For moms going back to work, you will need to form a plan around producing and maintaining your milk supply while being away from your baby. It may seem overwhelming at first, but I promise you will get into a routine once you get started. One year later, I find myself grabbing my pump before I think about looking for my wallet (and yes, I admit to driving off without the latter from time to time).

If you can, talk to whomever needs to know at work ahead of time about your intentions, and agree on where you will pump. Also, seek out colleagues who are also pumping moms.

What do you need to know about acquiring a pump?  If you’re going back to work, it’s safe to assume that you’ll want to maximize every minute you spend away from actual work, so the more efficient your pump is the better, meaning how quickly the pump extracts, or in lactation terms, expresses the milk. You can rent or purchase a pump. Both do an excellent job of maintaining your supply while you are away from your baby.

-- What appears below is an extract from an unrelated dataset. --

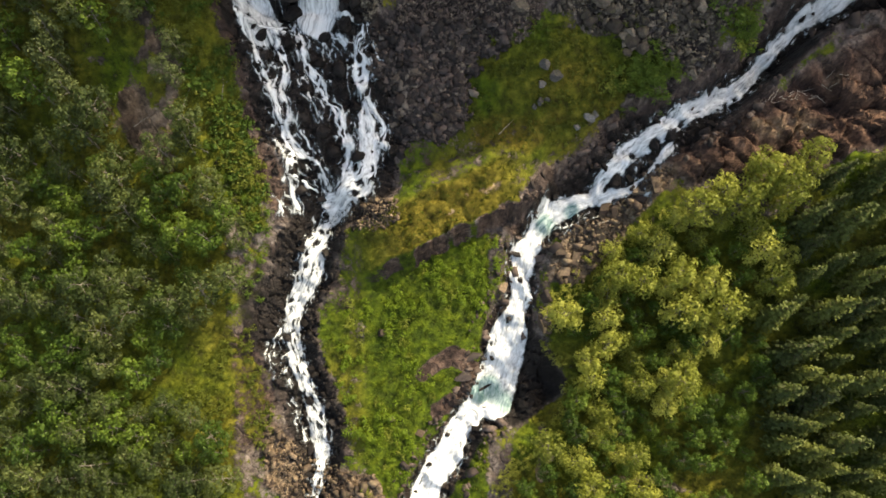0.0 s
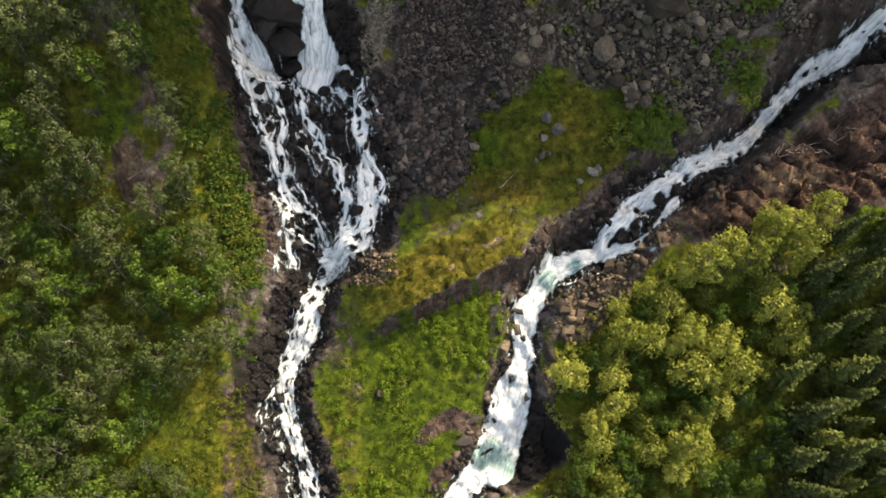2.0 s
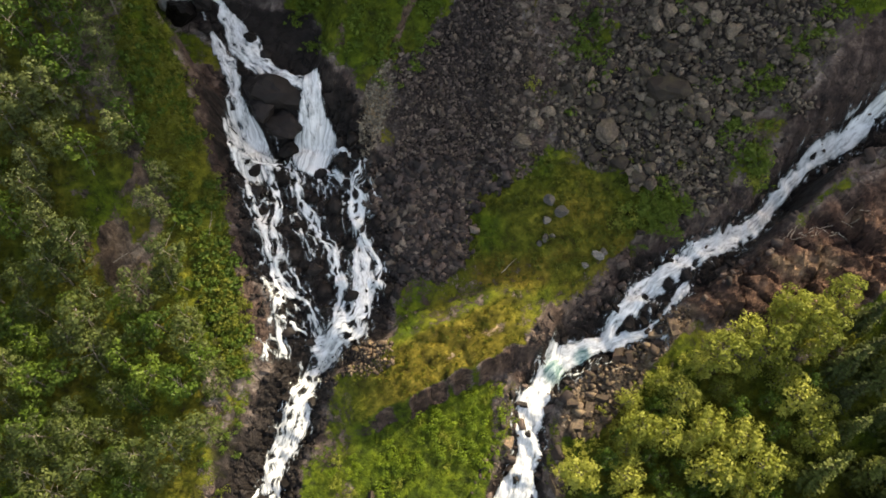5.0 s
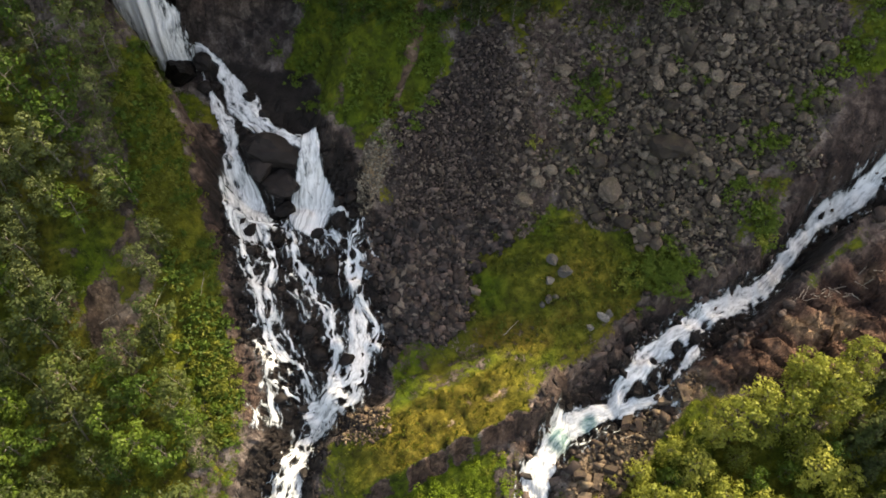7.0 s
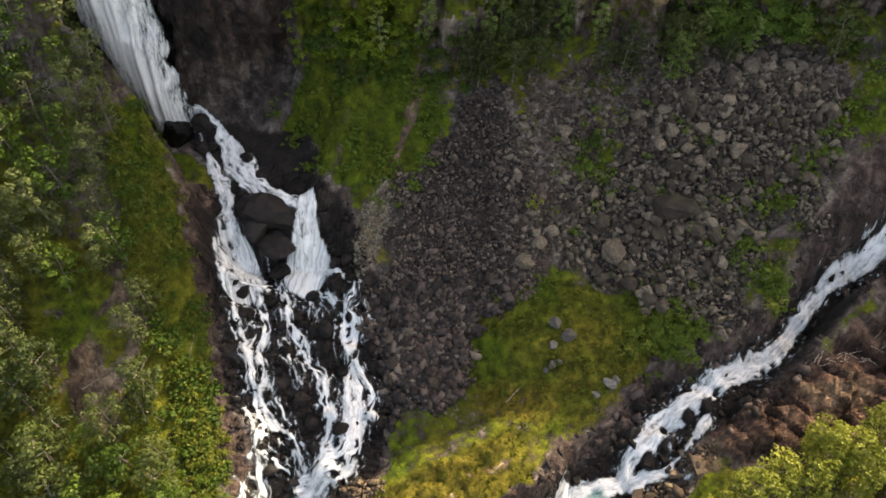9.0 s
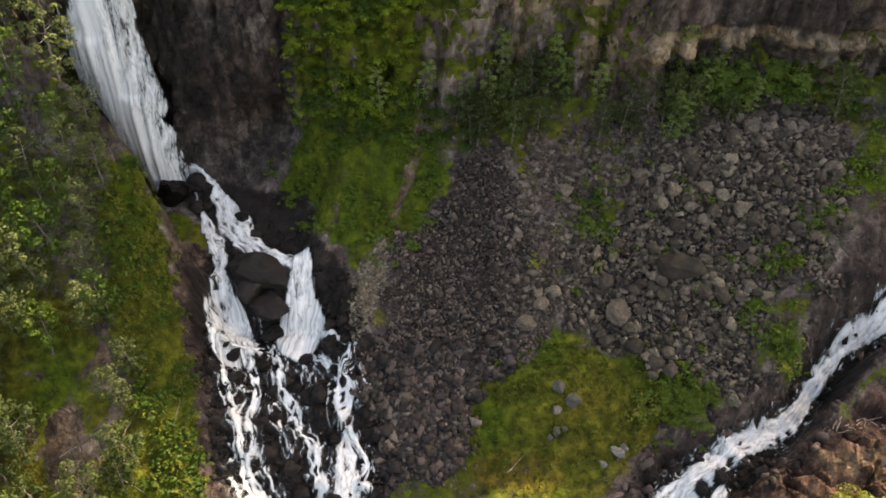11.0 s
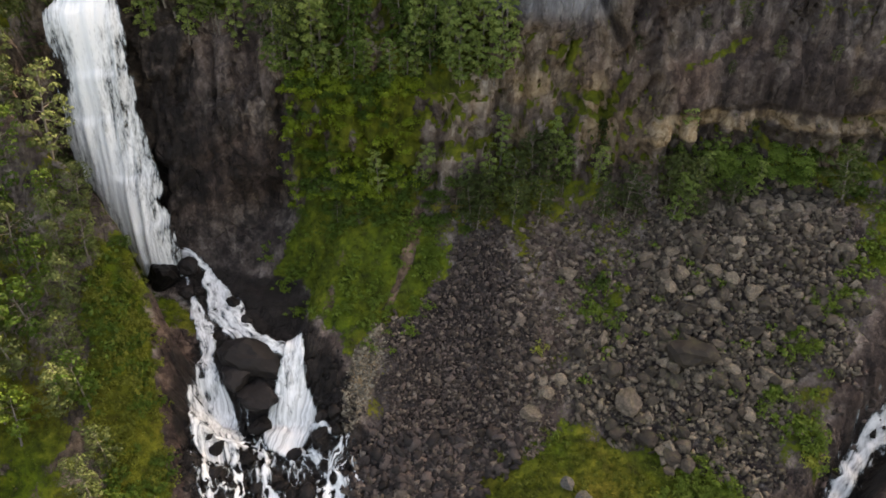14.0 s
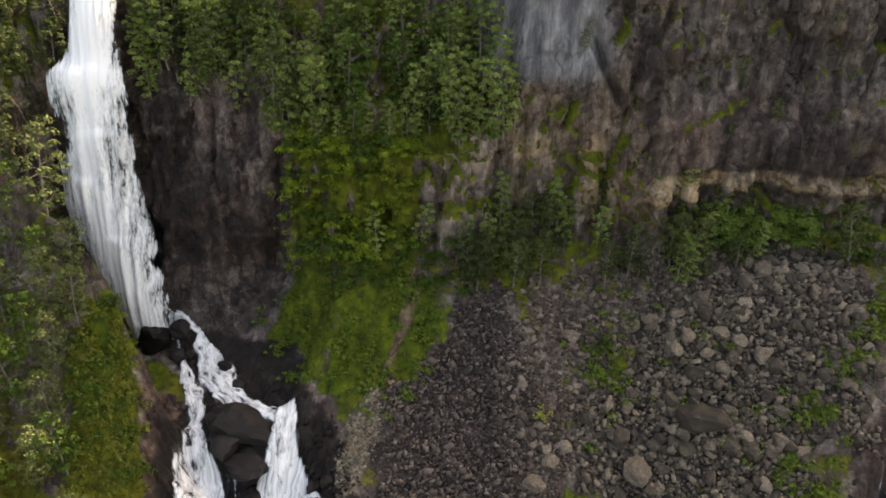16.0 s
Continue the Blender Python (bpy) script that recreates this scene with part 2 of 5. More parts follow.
LEAF_GREEN = leaf_material("rowan_leaves", (0.02, 0.043, 0.006), (0.049, 0.094, 0.011), (0.115, 0.17, 0.023))
# sunlight is put into this yellow-green, far brighter than the olive birch leaves
LEAF_GOLD = leaf_material("sunlit_tone_leaves", (0.09, 0.115, 0.018), (0.235, 0.262, 0.046), (0.39, 0.395, 0.09), 0.42)
LEAF_BRIGHT = leaf_material("young_leaves", (0.05, 0.092, 0.006), (0.125, 0.188, 0.013), (0.24, 0.295, 0.03), 0.35)
NEEDLES = leaf_material("spruce_needles", (0.022, 0.034, 0.009), (0.062, 0.085, 0.018), (0.15, 0.17, 0.036), 0.25)
LEAF_SHELF = leaf_material("shelf_birch_leaves", (0.066, 0.115, 0.026), (0.14, 0.205, 0.05), (0.26, 0.32, 0.095), 0.35)
LEAF_FRESH = leaf_material("fresh_leaves", (0.035, 0.075, 0.012), (0.078, 0.14, 0.022), (0.16, 0.235, 0.045))
LEAF_PALE = leaf_material("pale_birch_leaves", (0.04, 0.056, 0.018), (0.08, 0.103, 0.034), (0.135, 0.16, 0.056))
LEAF_MOSS = leaf_material("moss_cushions", (0.022, 0.032, 0.004), (0.062, 0.084, 0.009), (0.135, 0.15, 0.02), 0.25)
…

The next issue is buying a used vs new pump. At this point you are swimming in baby-related expenses, so acquiring a used pump may seem like the perfect way to save a bit. However, used pumps are not recommended, and it’s not just a marketing ploy. Here are some issues with used pumps:  

  • Most retail pumps, unlike hospital-grade rental pumps, are not closed systems. This means that the motor is not separated from the milk, which can result in milk getting into the motor and the subsequent growth of bacteria. Bacteria from one user can cross-contaminate the next user.
  • If you don’t know the previous history of a used pump, you don’t know how close it is to the end of its life, and the last thing you want is to have a pump die on you while you have 10 minutes to pump your full breasts. And if this happens, you will be running to the nearest store to buy a new pump anyway. You need the best pump you can afford. If it helps, think about the fact that good pumps may be expensive, but they are still less expensive than the cost of formula. 
  • If you borrow a pump from a friend, think about how you will feel when you return it and it stops working when she needs it – not worth your friendship.